> DO THIS: Reproduce the listing below character for character; drop every image.

> GIVEN INFORMATION:
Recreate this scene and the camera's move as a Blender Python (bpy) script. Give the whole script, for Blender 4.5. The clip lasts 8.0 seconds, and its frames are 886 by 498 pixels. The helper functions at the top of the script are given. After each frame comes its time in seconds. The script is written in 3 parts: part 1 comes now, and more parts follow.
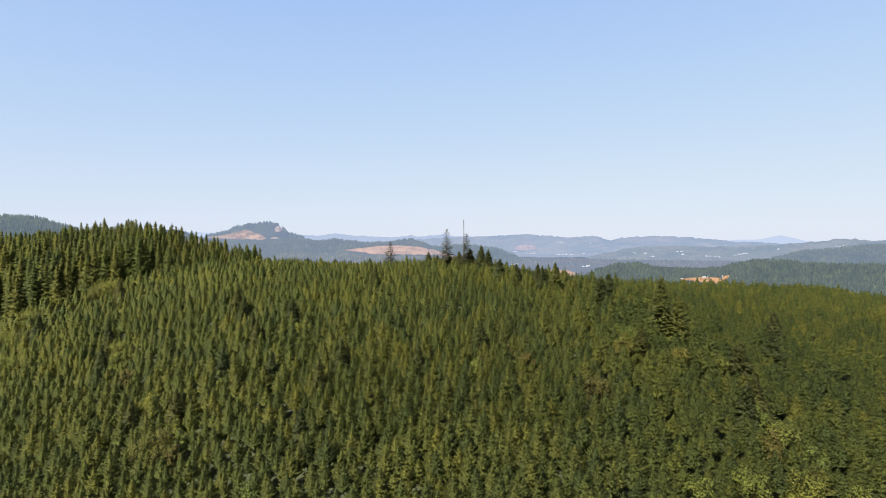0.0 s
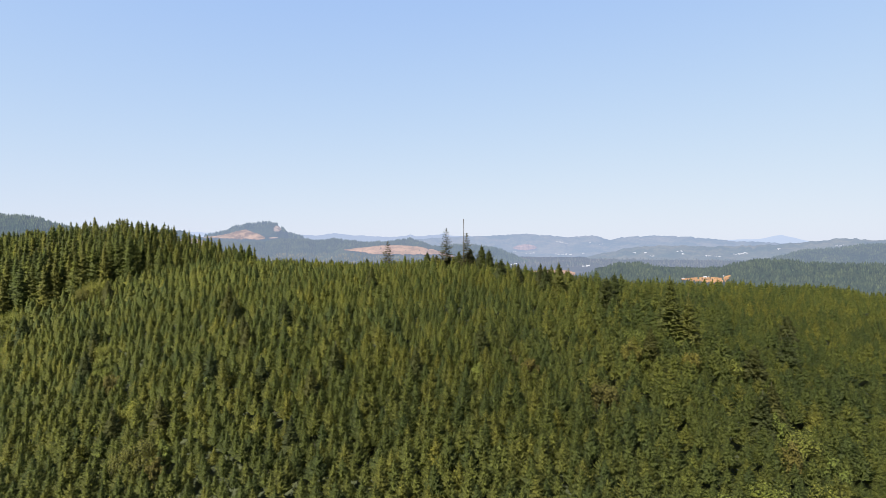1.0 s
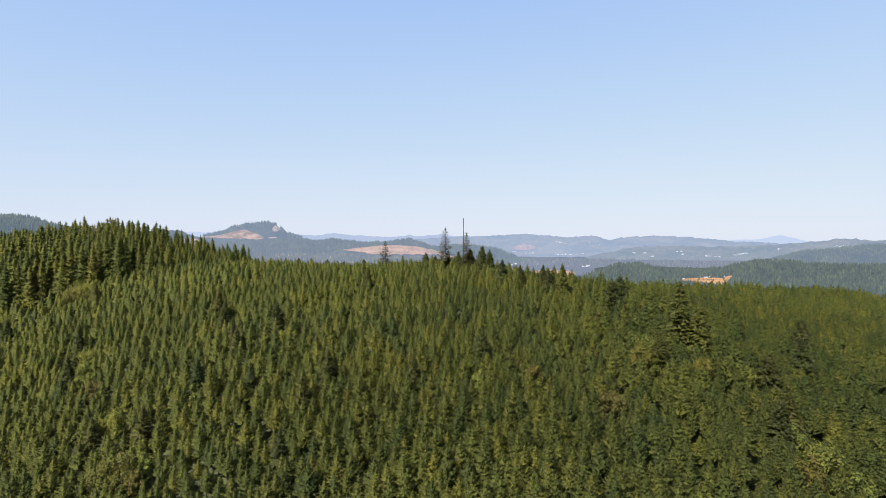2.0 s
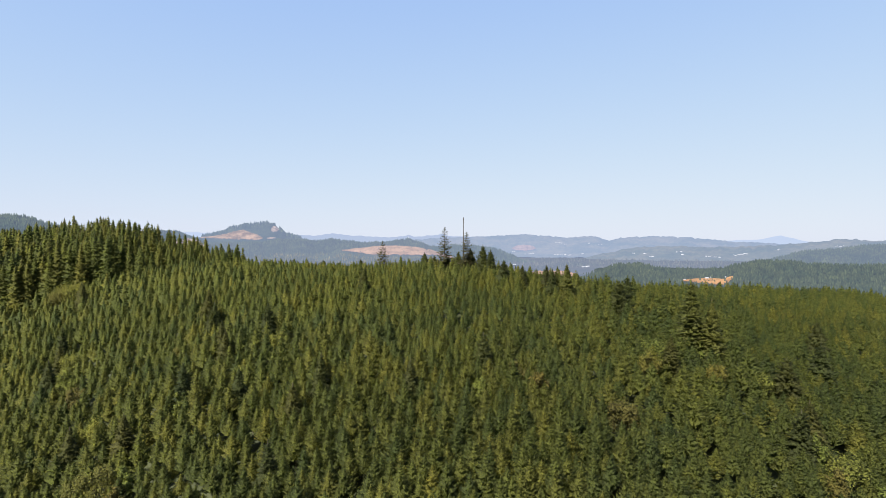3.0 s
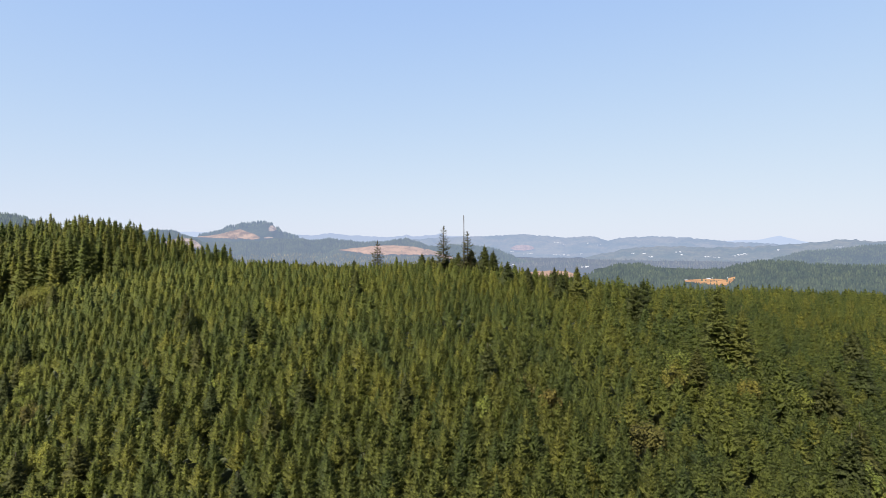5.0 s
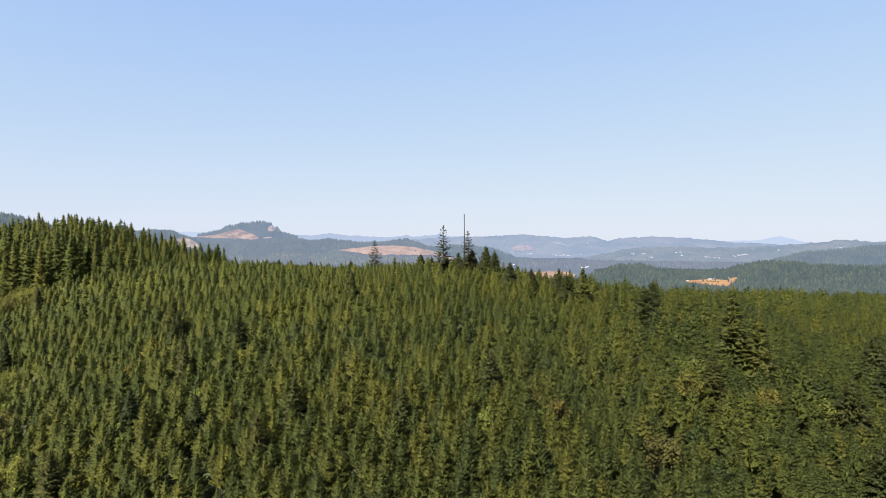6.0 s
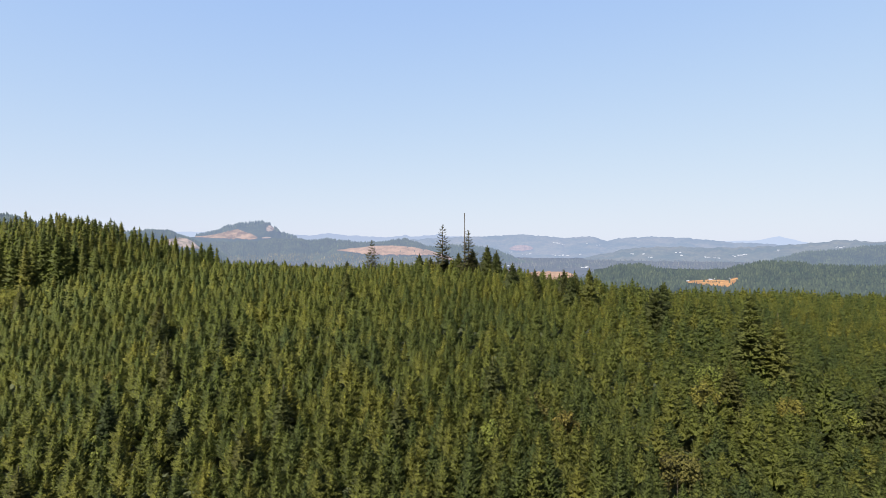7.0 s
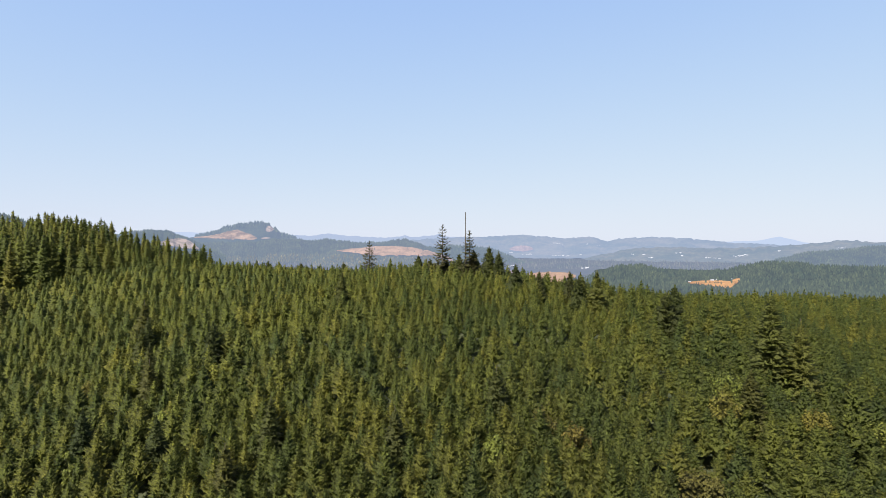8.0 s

> SOLUTION FOR THIS EXERCISE:
Recreate this scene and the camera's move as a Blender Python (bpy) script. Give the whole script, for Blender 4.5. The clip lasts 8.0 seconds, and its frames are 886 by 498 pixels. The helper functions at the top of the script are given. After each frame comes its time in seconds. The script is written in 3 parts: part 1 comes now, and more parts follow.
0.0 s
1.0 s
2.0 s
3.0 s
5.0 s
6.0 s
7.0 s
8.0 s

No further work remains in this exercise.